### Requirement
Quote precisely the run of lines opening with the line containing "More parts follow." and closing with the line containing "return 0.2575 - 0.108", and nothing else.

### Provided material

*****

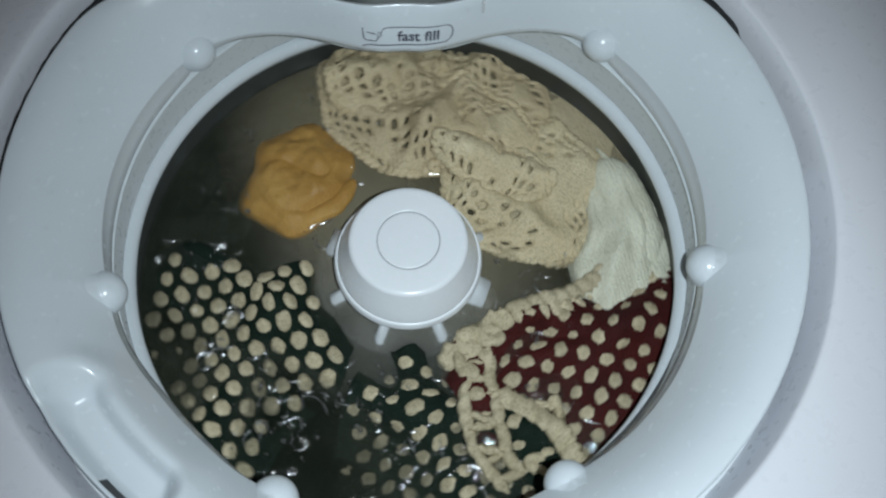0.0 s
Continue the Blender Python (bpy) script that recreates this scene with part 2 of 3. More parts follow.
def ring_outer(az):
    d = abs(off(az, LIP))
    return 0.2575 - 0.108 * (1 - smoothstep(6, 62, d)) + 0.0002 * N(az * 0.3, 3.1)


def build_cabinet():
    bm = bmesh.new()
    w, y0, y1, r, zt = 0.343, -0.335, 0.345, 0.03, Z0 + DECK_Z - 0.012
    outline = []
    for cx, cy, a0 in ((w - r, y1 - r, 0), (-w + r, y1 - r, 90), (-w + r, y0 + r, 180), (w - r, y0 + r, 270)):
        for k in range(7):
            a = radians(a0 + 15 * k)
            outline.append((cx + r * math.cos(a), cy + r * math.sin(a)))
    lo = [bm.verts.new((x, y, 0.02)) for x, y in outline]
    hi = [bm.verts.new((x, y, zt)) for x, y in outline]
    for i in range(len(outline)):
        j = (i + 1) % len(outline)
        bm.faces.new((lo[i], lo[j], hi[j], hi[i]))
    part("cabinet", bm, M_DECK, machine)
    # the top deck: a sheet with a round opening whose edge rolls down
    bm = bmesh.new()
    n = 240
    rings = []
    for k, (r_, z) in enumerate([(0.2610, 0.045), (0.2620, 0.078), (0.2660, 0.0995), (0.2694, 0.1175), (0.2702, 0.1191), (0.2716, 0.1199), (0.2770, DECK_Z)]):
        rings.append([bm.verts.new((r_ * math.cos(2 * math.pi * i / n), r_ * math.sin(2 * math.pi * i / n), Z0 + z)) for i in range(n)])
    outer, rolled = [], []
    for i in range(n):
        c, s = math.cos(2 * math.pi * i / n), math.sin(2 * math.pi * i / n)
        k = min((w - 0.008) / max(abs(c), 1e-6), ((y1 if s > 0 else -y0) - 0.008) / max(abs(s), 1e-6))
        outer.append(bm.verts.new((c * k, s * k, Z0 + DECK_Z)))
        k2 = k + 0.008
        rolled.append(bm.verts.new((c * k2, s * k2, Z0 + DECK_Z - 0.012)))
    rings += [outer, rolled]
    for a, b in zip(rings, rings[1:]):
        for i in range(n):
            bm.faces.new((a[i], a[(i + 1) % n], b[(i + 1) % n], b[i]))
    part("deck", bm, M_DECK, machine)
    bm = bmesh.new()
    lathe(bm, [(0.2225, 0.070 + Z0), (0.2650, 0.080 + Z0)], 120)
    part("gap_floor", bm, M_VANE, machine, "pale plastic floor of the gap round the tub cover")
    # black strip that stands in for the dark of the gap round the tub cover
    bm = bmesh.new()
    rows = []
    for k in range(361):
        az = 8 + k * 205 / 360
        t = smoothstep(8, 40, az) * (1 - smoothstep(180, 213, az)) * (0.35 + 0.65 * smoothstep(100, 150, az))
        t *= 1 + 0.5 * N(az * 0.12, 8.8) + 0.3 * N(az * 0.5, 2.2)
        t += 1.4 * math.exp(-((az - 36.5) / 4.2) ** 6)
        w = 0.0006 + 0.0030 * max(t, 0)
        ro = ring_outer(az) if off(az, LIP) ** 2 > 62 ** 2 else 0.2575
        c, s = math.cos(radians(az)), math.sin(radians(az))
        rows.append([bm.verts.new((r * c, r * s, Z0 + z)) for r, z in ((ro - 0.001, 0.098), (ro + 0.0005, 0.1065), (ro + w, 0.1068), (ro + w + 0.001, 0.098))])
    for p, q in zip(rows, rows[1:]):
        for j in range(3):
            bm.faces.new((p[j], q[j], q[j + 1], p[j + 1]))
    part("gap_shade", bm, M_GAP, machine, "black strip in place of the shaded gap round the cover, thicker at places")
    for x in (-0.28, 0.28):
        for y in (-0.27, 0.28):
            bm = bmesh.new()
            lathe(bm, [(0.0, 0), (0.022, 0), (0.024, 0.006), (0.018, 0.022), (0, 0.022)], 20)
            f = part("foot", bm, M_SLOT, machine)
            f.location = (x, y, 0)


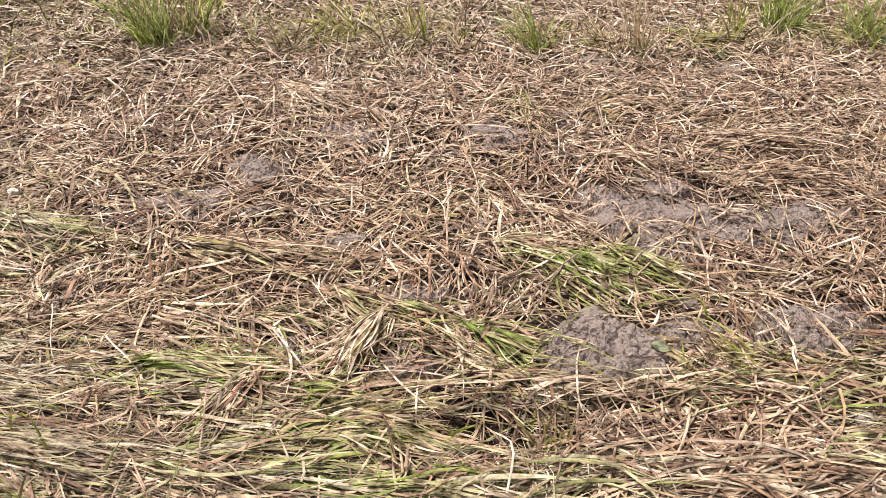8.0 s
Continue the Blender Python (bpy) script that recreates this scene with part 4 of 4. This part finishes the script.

*****

### Result
Continue the Blender Python (bpy) script that recreates this scene with part 2 of 3. More parts follow.
def ring_outer(az):
    d = abs(off(az, LIP))
    return 0.2575 - 0.108 * (1 - smoothstep(6, 62, d)) + 0.0002 * N(az * 0.3, 3.1)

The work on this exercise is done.